Im Sinne der Sicherstellung der möglichst raschen Herstellung des rechtskonformen Zustandes ist im ersten Schritt bei einem Verstoß gegen die Kennzeichnungspflicht im Sinne von „Beraten statt Strafen“ ein Verbesserungsauftrag zu erteilen (Abs. 5). Erst wenn diesem Verbesserungsauftrag innerhalb von drei Arbeitstagen nicht Rechnung getragen wird, ist eine Verwaltungsübertretung mit einer Geldstrafe bis 2 500 Euro pro Produkt (nicht pro Stück), welches von „Shrinkflation“ betroffen ist und nicht nach § 2 und § 3 dieses Bundesgesetzes gekennzeichnet wurde, maximal jedoch bis zu 10 000 Euro zu sanktionieren. Das bedeutet, dass zB im Fall einer von Shrinkflation betroffenen Schokolade hinsichtlich der Strafe auf das Produkt „Schokolade XY“ abzustellen ist und nicht auf die Anzahl der einzelnen Schokoladentafeln. Im Wiederholungsfall sind bis zu 3 750 Euro pro Produkt, maximal jedoch bis zu 15 000 Euro zu verhängen.

Zu Abs. 5

Sichergestellt werden muss, dass die Einhaltung des Gesetzes durch Aufklärung möglichst rasch hergestellt wird. Daher soll es prinzipiell einen Verbesserungsauftrag geben, innerhalb dessen der rechtskonforme Zustand hergestellt wird. Kommt der Unternehmer dem Verbesserungsauftrag innerhalb von drei Arbeitstagen nach, ist von der Einleitung eines Strafverfahrens abzusehen. Die Behörde soll im Sinne von „Beraten statt Strafen“ bei Feststellung einer Verwaltungsübertretung von der Bestrafung absehen, wenn der Verbesserungsauftrag erfüllt wird. Das Prinzip „Beraten statt Strafen“ soll nach der festgestellten Übertretung erst nach Ablauf von 12 Monaten wieder angewendet werden.

Zu Abs. 6

Wie unter § 2 Abs. 1 erläutert, kann angenommen werden, dass die Händler im Innenverhältnis von den Herstellern oder Importeuren über allfällige Änderungen der Waren betreffend die Menge, das Gewichts oder die Stückzahl informiert werden.
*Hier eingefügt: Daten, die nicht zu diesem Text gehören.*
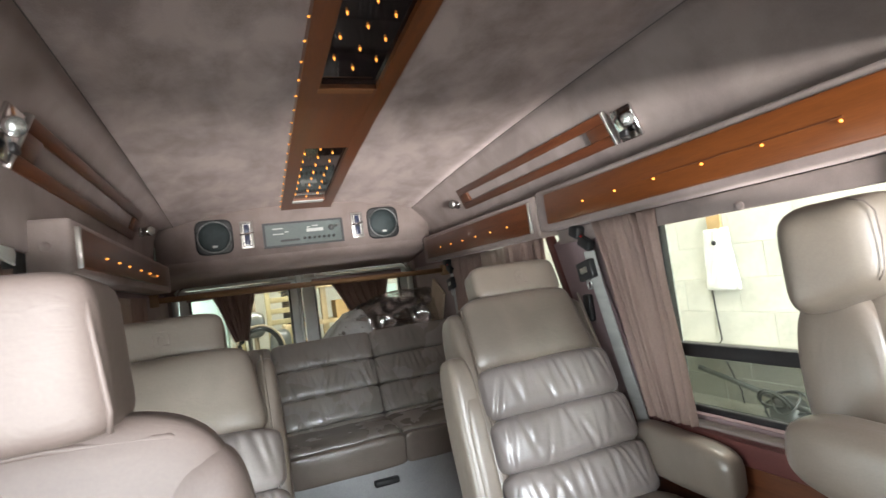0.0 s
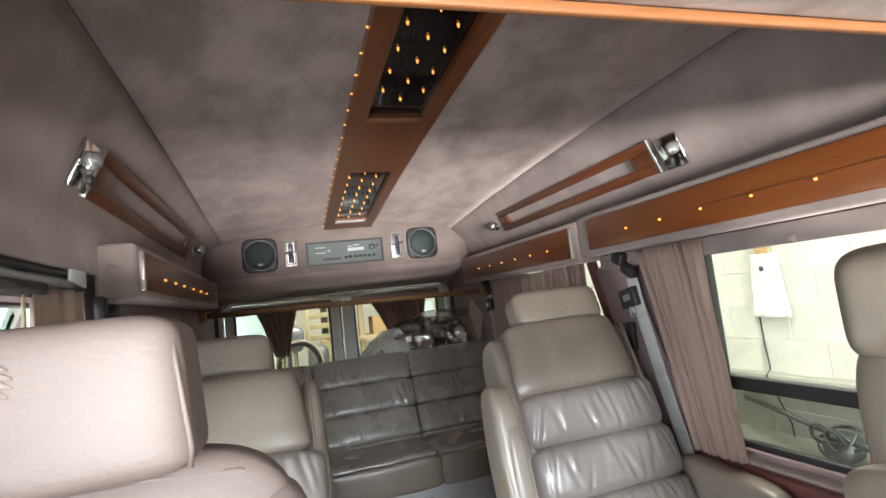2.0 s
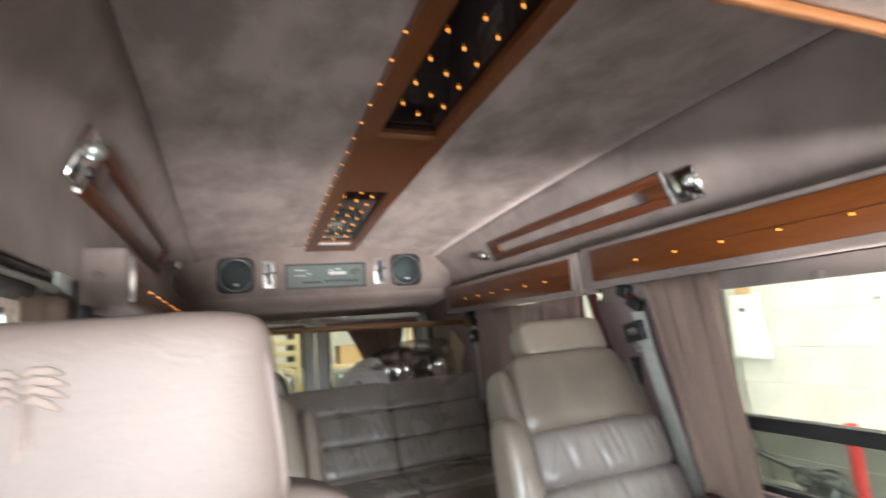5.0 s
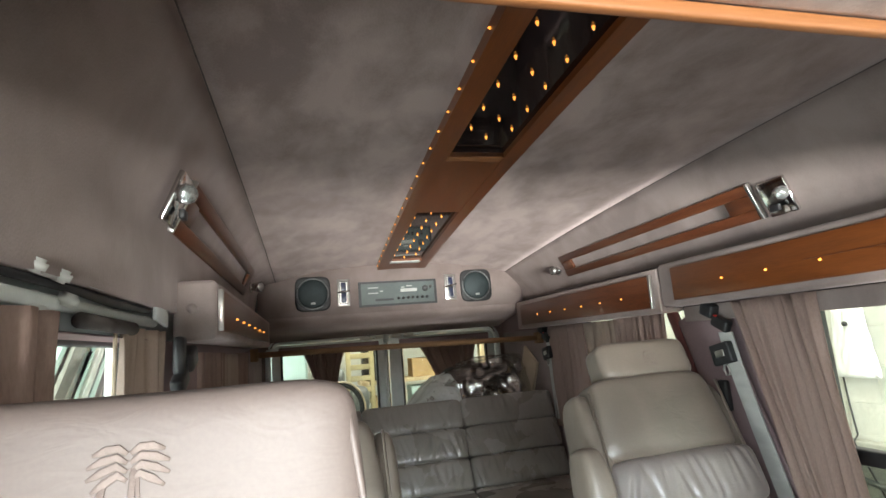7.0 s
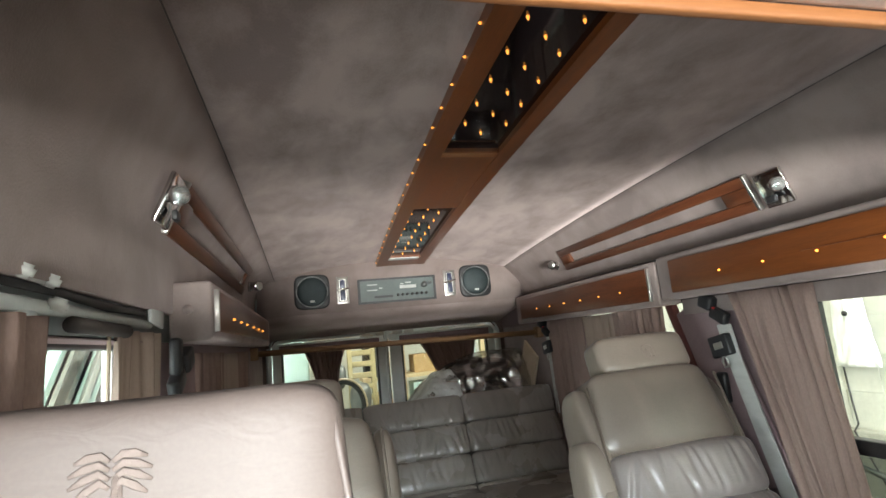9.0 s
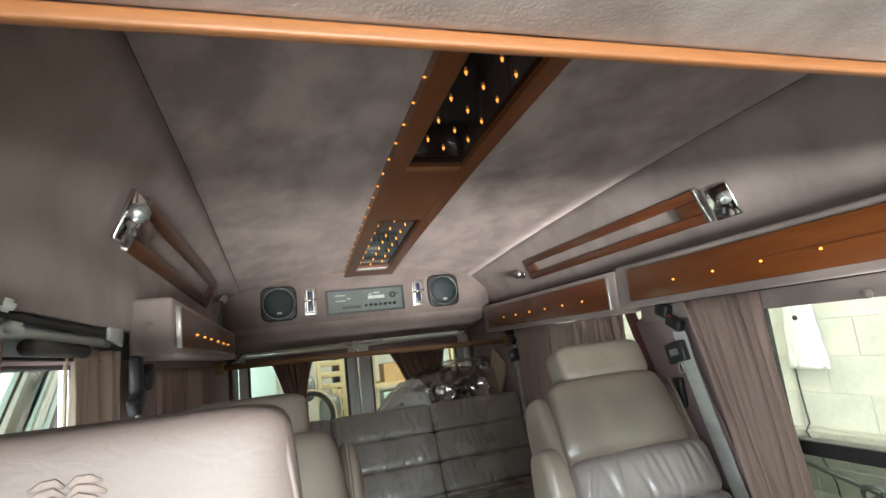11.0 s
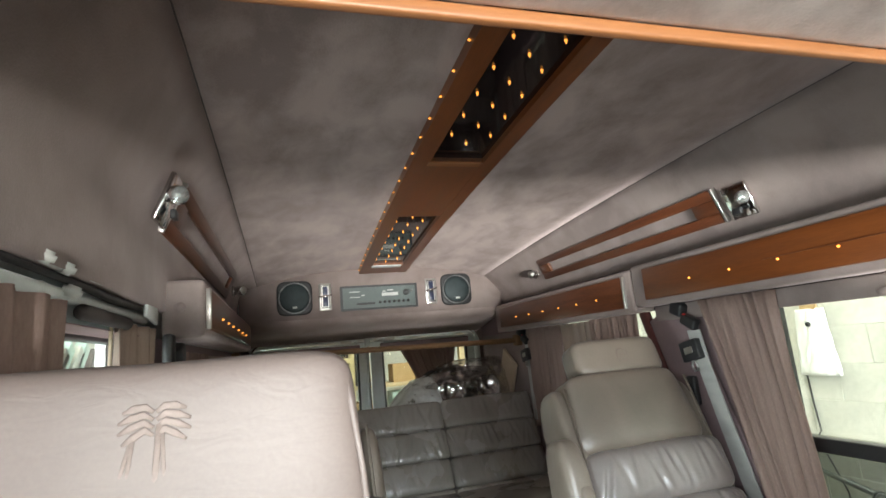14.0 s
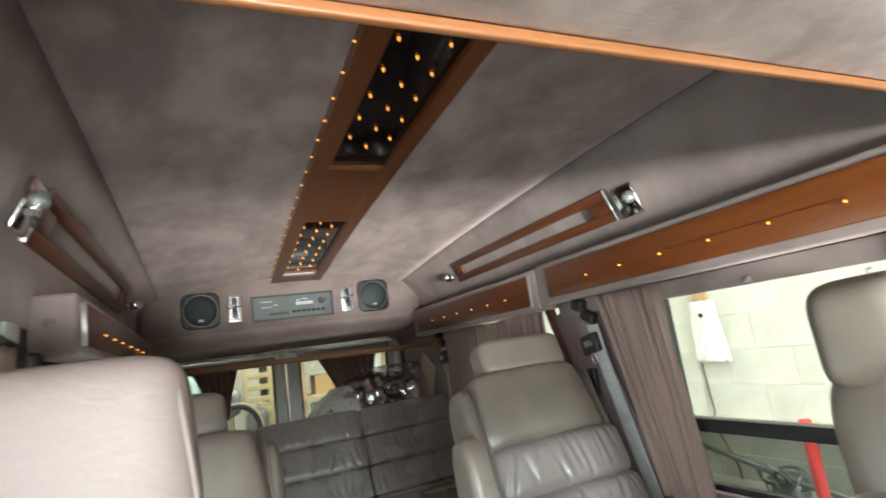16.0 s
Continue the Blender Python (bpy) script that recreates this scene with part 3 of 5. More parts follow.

Die Übermittlung der EAN/GTIN durch den Hersteller oder Importeur ist eine Information im Sinne dieser Bestimmung. Wenn ein Unternehmer jedoch nachweisen kann, dass er nicht über eine allfällige Reduktion der Menge informiert worden ist, und aus diesem Grund seiner Kennzeichnungspflicht nicht nachkommen konnte, soll keine Verfolgung erfolgen.

Zu Abs. 7

Zur Sicherstellung des Vollzugs sollen die mit der Überwachung der Einhaltung der Pflicht zur Kennzeichnung gemäß §§ 2 und 3 beauftragten Organe befugt sein, Geschäftsräume während der Öffnungszeiten zu betreten, um die zur Erfüllung ihrer Aufgabe notwendigen Erhebungen durchzuführen. Dabei soll jede nicht unbedingt notwendige Störung oder Behinderung des Geschäftsbetriebes oder Betriebsablaufes vermieden werden. Gleichzeitig sollen Unternehmer verpflichtet werden, die mit der Überwachung der Einhaltung der Kennzeichnungspflicht gem. §§ 2 und 3 beauftragten Organe zu unterstützen, auf Verlangen die für ihre Aufgabenerfüllung erforderlichen Auskünfte zu erteilen und gegebenenfalls Unterlagen über die Einhaltung der § 2 und § 3 bereitzuhalten. Diese Unterlagen können frühere Verkaufspreise und Füllmengen umfassen.

Zu § 5

Es handelt sich um die Vollzugsbestimmung.

Zu § 6

Mit § 6 wird das In- und Außerkrafttreten dieses Bundesgesetzes bestimmt. Vorgesehen ist ein Inkrafttreten mit 1. April 2026. Das Gesetz soll mit Ablauf des 30. Juni 2030 außer Kraft treten.